Smallzman has a big job as the team’s defensive signal caller. “I call the plays but it is really everybody,” said Smallzman. “There is no one guy who does it all. It was great to get a shutout.”

Smallzman won’t soon forget getting the game-clinching play on the late interception.

“I was missing them earlier in the game, I had one that hit me in the hands,” said Smallzman. “I read the QB, I jumped it, and the rest is history.”

PHS head coach Charlie Gallagher liked the way his defensive unit jumped all over the Blue Devils.

“We tried to put together a great defensive scheme,” said Gallagher.

“Coach Goldsmith, our d-coordinator, is doing a great job. We are firing on all cylinders. It was a great total team effort from the front line of the defense to the backers to the defensive backs. They are all making plays.”

The Little Tigers got a special effort from Smallzman. “He is a beast in the middle, we love him,” asserted Gallagher.

“He is the heart and soul but at the same time he is one of several guys this year. Last year, there weren’t as many guys out there. There were one or two guys trying to carry the load. We have other great players out there who are filling everything that needs to be filled to win football games because you just can’t do it with two or three kids.”

The Little Tigers were thrilled to get a second straight win to start the season.

“I think they say the hardest part about being 1-0 is getting to be 2-0,” said Gallagher, whose offense came through when it counted as junior star Rory Helstrom scored the lone touchdown of the night on an 11-yard run in the third quarter after PHS got the ball deep in Ewing territory on a botched fake punt by the Blue Devils.

“It is a big confidence boost. Getting that first win gave us confidence. I felt good this week. I was a little bit nervous about feeling good and confident; I haven’t had that feeling too often. But now we are 2-0. We are just going to take it one a game at a time. We have got a strong Hightstown team next week.”
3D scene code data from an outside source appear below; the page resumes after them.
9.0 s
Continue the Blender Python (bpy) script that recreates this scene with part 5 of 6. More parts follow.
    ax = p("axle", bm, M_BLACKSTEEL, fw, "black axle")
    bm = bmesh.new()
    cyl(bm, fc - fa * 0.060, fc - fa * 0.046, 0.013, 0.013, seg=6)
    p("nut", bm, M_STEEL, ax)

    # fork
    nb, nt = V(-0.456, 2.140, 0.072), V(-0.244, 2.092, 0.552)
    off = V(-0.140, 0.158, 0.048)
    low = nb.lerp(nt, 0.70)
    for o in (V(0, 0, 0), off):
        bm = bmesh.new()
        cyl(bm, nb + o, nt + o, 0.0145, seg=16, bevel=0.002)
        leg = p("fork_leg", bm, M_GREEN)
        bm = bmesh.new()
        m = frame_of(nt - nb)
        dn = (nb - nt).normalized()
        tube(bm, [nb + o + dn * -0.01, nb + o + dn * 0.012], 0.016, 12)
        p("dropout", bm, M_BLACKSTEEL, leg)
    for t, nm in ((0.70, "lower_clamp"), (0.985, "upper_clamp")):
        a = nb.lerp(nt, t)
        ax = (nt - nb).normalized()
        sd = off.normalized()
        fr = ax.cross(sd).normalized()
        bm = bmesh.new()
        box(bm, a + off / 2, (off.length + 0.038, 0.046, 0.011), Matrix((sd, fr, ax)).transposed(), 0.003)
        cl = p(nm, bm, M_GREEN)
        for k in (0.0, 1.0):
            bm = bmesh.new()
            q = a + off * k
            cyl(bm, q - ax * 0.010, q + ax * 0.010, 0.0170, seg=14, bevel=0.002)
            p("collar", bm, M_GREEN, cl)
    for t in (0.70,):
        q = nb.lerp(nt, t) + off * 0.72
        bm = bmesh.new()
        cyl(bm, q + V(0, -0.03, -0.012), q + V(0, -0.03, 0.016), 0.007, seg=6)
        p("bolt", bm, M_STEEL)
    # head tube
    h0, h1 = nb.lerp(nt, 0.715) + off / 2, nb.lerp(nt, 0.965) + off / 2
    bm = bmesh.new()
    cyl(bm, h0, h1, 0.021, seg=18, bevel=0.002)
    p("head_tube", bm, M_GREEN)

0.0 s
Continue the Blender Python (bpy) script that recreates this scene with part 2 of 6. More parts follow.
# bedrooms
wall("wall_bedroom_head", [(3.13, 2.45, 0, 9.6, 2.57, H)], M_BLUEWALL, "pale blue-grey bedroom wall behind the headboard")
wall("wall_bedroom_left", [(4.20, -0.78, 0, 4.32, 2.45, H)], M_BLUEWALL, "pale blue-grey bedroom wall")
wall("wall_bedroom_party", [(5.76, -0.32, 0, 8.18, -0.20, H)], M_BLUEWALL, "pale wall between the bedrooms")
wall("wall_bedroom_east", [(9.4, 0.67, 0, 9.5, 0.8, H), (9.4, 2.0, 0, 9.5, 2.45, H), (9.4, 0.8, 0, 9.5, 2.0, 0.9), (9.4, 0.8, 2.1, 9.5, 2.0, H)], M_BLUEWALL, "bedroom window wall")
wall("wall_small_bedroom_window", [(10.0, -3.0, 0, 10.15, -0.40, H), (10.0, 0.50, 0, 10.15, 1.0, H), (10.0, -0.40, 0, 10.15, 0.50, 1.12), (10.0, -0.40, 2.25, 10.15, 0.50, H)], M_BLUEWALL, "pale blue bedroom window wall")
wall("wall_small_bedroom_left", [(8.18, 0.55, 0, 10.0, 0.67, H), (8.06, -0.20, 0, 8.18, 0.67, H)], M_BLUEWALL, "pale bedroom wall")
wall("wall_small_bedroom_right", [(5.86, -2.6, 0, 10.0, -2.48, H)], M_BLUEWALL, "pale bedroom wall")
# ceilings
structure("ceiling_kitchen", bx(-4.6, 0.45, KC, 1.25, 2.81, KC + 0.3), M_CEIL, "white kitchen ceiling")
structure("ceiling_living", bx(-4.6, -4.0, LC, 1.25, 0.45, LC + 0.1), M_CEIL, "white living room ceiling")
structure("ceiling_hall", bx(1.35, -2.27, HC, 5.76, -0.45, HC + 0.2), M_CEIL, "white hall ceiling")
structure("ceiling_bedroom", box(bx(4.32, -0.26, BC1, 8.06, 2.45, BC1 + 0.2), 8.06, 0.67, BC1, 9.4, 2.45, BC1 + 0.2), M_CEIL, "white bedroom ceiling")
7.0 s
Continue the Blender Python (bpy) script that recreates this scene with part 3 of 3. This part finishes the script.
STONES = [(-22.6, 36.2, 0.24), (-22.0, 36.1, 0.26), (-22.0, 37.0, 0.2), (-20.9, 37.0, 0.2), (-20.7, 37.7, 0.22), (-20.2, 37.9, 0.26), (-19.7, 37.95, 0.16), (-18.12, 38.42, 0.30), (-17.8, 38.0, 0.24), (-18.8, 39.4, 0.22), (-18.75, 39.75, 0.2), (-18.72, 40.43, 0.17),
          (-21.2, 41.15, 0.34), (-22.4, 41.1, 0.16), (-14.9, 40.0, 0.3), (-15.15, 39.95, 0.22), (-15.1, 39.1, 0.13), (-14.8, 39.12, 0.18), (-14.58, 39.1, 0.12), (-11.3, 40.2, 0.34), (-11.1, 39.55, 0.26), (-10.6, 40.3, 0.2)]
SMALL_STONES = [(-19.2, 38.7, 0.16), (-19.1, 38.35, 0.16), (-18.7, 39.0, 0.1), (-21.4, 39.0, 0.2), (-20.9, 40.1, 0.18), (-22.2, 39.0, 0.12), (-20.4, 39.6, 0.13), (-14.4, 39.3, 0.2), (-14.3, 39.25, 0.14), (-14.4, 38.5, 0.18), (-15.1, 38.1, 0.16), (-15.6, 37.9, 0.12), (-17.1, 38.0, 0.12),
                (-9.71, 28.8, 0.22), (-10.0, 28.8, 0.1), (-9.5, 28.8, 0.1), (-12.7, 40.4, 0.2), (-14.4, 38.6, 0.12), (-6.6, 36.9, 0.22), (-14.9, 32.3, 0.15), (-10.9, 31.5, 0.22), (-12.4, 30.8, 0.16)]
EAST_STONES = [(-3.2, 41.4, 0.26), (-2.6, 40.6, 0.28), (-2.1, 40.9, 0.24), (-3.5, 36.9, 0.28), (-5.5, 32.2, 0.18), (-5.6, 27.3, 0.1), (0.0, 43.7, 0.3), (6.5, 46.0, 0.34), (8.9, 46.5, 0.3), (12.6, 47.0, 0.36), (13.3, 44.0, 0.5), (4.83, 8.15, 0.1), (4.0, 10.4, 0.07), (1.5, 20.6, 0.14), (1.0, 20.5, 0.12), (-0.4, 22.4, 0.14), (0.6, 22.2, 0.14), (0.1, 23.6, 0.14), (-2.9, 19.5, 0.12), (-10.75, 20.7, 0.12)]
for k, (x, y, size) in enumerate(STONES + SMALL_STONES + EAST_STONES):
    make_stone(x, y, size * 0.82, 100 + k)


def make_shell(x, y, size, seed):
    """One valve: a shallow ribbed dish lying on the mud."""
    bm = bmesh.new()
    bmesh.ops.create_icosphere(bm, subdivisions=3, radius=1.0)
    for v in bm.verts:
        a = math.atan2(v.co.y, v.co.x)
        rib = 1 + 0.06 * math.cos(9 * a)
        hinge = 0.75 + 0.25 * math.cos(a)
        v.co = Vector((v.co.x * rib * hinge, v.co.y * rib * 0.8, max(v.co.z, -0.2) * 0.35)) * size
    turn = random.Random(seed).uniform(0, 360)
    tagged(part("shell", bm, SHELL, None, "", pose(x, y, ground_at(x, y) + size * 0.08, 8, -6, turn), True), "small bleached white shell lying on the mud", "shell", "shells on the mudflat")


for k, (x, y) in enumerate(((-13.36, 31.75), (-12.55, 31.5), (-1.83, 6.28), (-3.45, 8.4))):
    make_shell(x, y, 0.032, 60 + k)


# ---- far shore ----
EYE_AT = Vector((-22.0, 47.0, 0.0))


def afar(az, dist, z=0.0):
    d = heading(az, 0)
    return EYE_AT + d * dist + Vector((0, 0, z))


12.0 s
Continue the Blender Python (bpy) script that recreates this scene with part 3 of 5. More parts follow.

Gallagher felt his team drew strength last Friday from the standing-room only crowd on hand at Harris Field.

“Without a doubt, to come out here and see the entire stands filled, what a great atmosphere,” said Gallagher.

“Thanks to the PTO and the football booster club because this wasn’t cheap. They did a great job of helping the PHS football program out and putting on a great event.”

Smallzman is hoping for some more great moments in the upcoming weeks. “We are just taking it game by game,” said Smallzman.